Fin juillet, la presse spéculait sur une revente de l’entreprise de sécurité informatique NSO. Le fonds Novalpina, qui possède deux tiers de NSO depuis 2019, serait sur le point d’être évincé par la Berkeley Research Group. Un tour dans le LBR confirme l’arrivée des Californiens.
Ce n’est pas la première fois que NSO, la firme israélienne accusée d’avoir laissé des gouvernements autoritaires utiliser ses logiciels pour cibler des activistes et des journalistes, passe sous pavillon californien. En 2014 déjà, NSO, alors une start-up parmi tant d’autres, est reprise par la firme d’investissement californienne Francisco Partners. Dès lors, avec l’enregistrement d’OSY Technologies, le financement du créateur de logiciels d’espionnage – dont «Pegasus» – passe par le Luxembourg. Sous l’égide de Francisco Partners, la structure va connaître une expansion européenne aussi bien en Chypre, qu’en Bulgarie – où NSO avait obtenu avec succès des licences d’exportation pour ses produits à partir de pays membres de l’UE.
En 2019, Francisco Partners quitte le navire et NSO Group est repris par ses fondateurs, épaulé en cela par la firme de Private Equity londonienne Novalpina – qui a dans son portefeuille aussi les casinos de la Olympic Entertainment Group estonienne et le laboratoire pharmaceutique français X.O. Fondée par Stephen Peel, un ex-champion olympique d’aviron et ses partenaires Stefan Kowski et Bastian Lueken, Novalpina acquiert deux tiers de NSO et change profondément la structure financière.
Stephen Peel de retour aux manettes
Désormais, NSO fait part d’une construction pyramidale d’emboîtements de Sociétés de Participation Financière (Soparfis) et de Sociétés en commandite spéciale (SCSp) qui sont majoritairement logés au Grand-Duché. Un rapport d’Amnesty International, Privacy International et de l’ONG SOMO sorti en mai détaille l’évolution de NSO sous ses différentes formes.
Dans les feux des projecteurs depuis la publication du «Pegasus Project» par un collectif de journalistes coordonné par l’ONG parisienne «Forbidden Stories», le fabricant de logiciels d’espionnage israélien NSO est dans de mauvais draps. S’y ajoute une lutte pour l’influence au sein de Novalpina qui a occupé les tribunaux luxembourgeois.

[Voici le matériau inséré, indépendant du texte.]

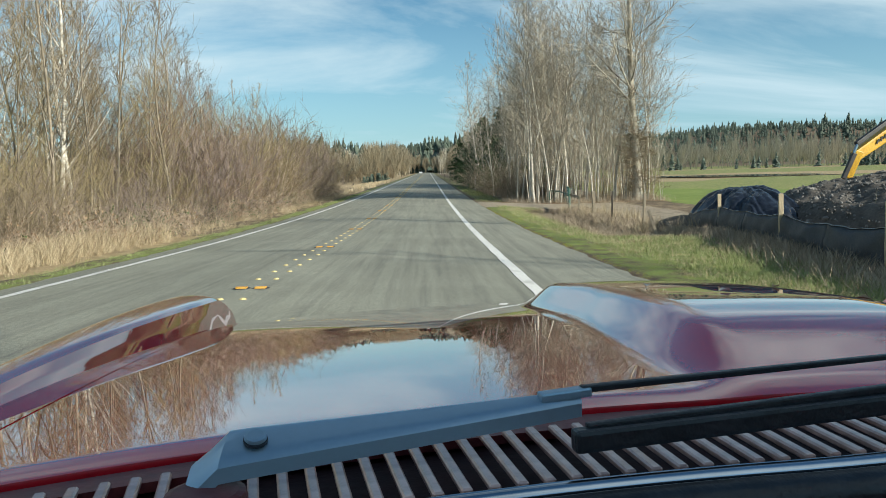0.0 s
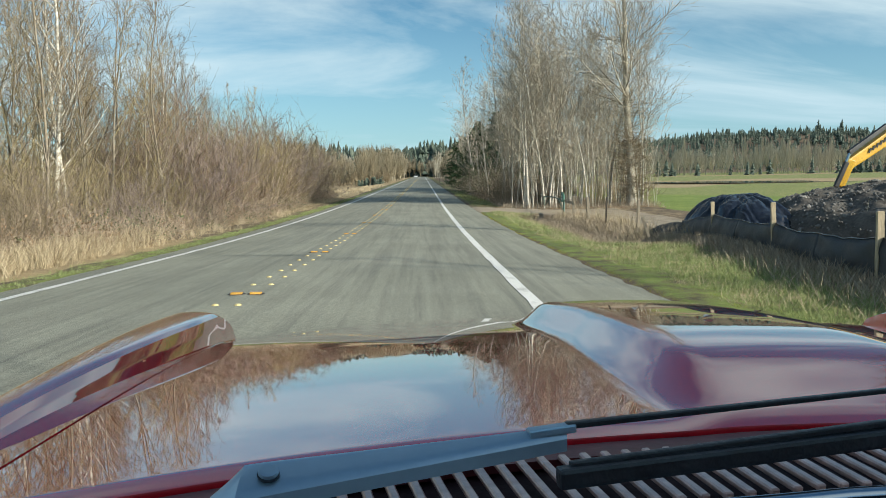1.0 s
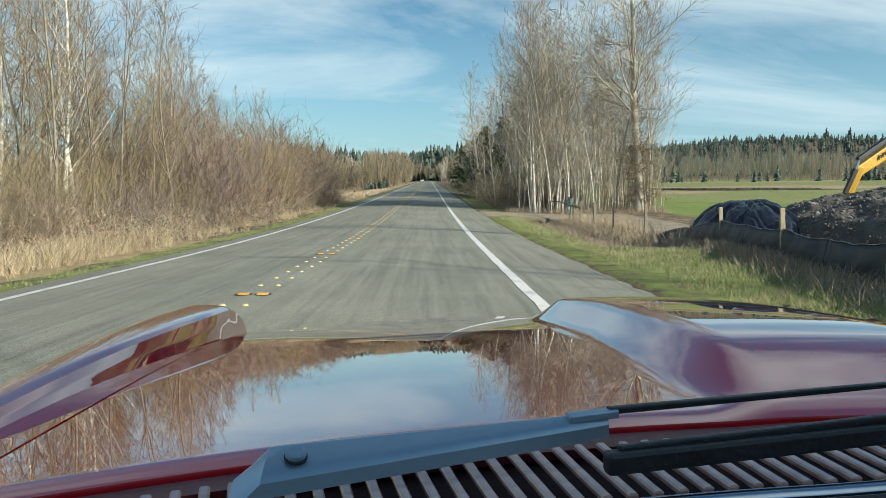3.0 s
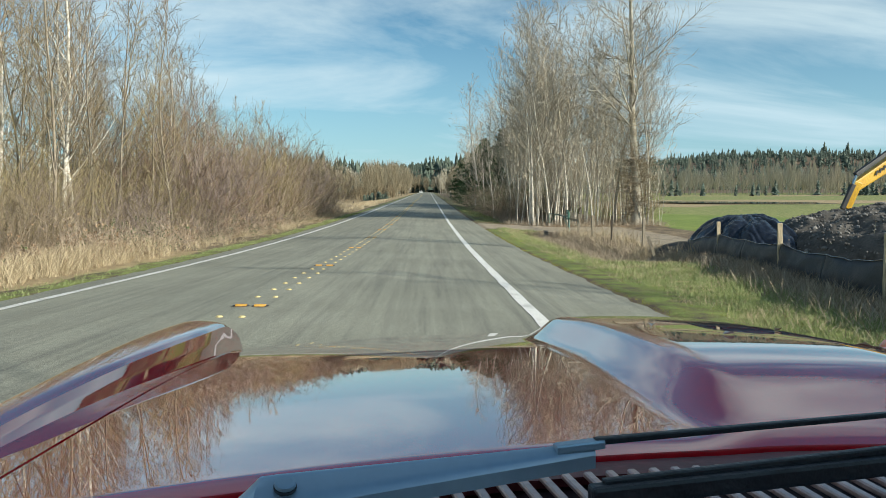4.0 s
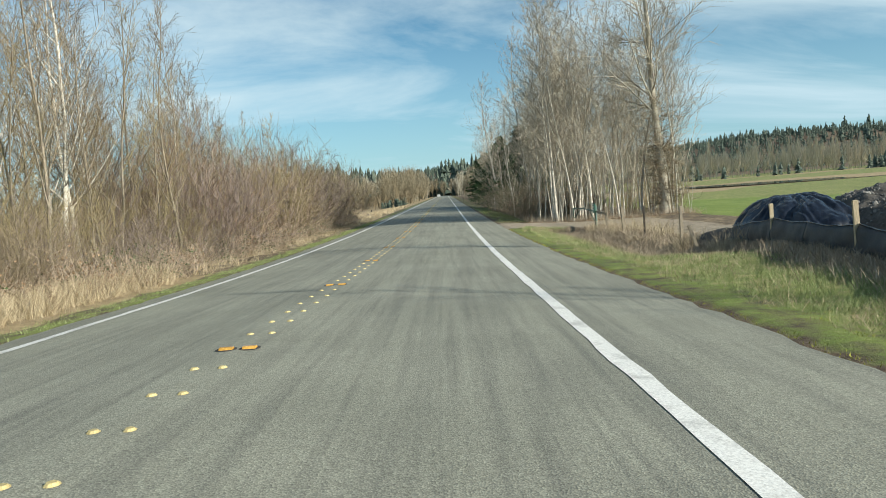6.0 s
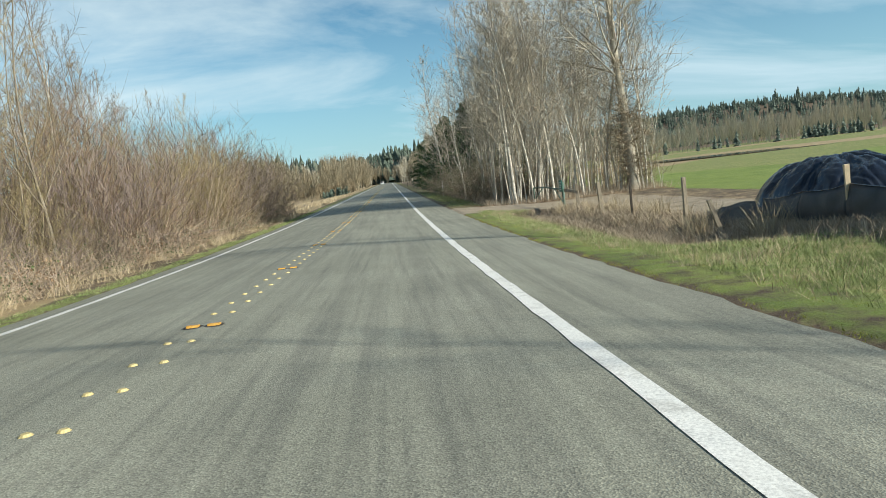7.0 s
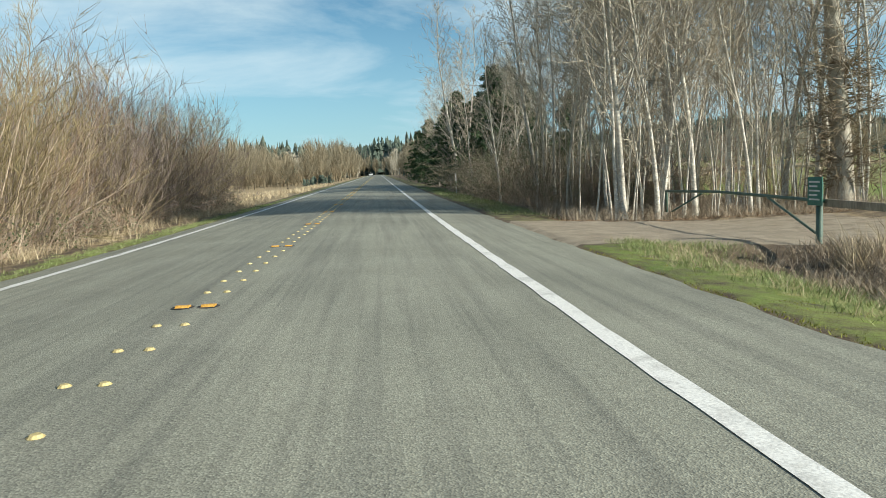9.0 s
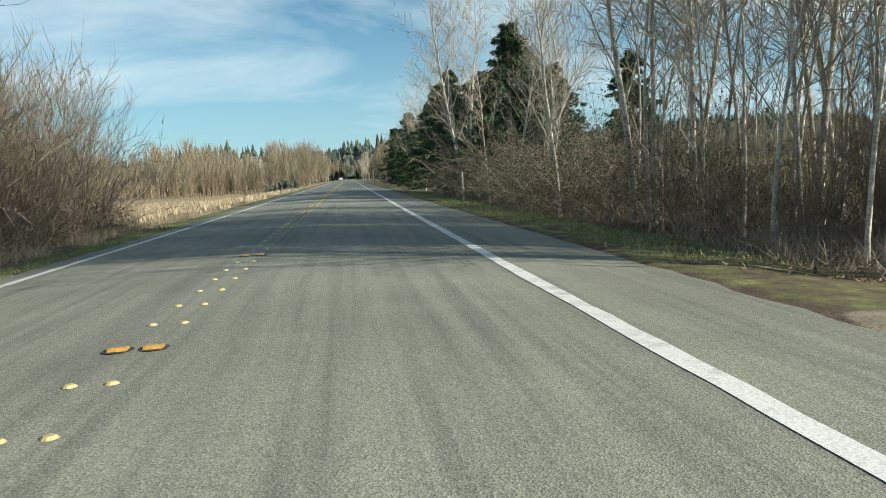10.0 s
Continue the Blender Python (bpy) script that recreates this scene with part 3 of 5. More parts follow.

Selon des changements récents au Luxembourg Business Registry (LBR), Stephen Peel est de nouveau gérant de la société de laquelle ses associés Stefan Kowski et Bastian Lueken voulaient l’évincer. S’ils restent pourtant associés de Novalpina Capital Group avec Peel, qui y a repris aussi ses parts – rétrocédées par sa femme Yana Peel, qui ne voulait pas les garder car la présence de NSO entachait ses activités de philanthropie – l’entrée de la société de conseil Berkeley Research Group (BRG) se fait remarquer à plusieurs niveaux.
D’abord la reprise de la SCSp Novalpina Capital Partners (désormais appelée NOAL SCSp) par la BRG NOAL GP, une Soparfi contrôlée par BRG Asset Management, LLC aux États-Unis – enregistrée vers la mi-août. Puis, par l’entrée du directeur et «Chief Operating Officer» de BRG Asset Management et de leur chef de conseil d’investissement alternatif en tant que gérants dans différentes structures Novalpina au Luxembourg.
Des gérances qui ont tourné massivement cet été avec des entrées et sorties éclair concernant aussi les services de la place luxembourgeoise. Ainsi, la gérance des sociétés de Novalpina est passée de TMF Group et Harper&Pearsons à des employés de Trinova, The Square et Alter Domus.
Futur incertain pour NSO
Ces mouvements tendent à confirmer en partie les témoignages recueillis par la «Financial Times». En effet, le journal avait aussi repris des rumeurs concernant un vote d’investisseurs mécontents à cause du scandale NSO et des disputes entre les fondateurs pour totalement évincer Novalpina, et mandater BRG Asset Management pour vendre les trois firmes au meilleur prix afin de leur retourner l’argent. Pour l’instant, seule la présence des Californiens au Luxembourg est certifiée. Quant à savoir s’ils liquideront toute la structure, il est trop tôt pour le confirmer.
Une solution qui pourrait arranger le ministre des Affaires étrangères Jean Asselborn (LSAP), pour qui les révélations autour de NSO et de la présence au Luxembourg d’une de ses firmes – «Q Cyber Technologies» – qui est utilisée officiellement pour la vente de logiciels, sont devenues embarrassantes. La réponse évasive qu’il vient de donner à une question parlementaire de la députée Nathalie Oberweis (Déi Lénk) en témoigne.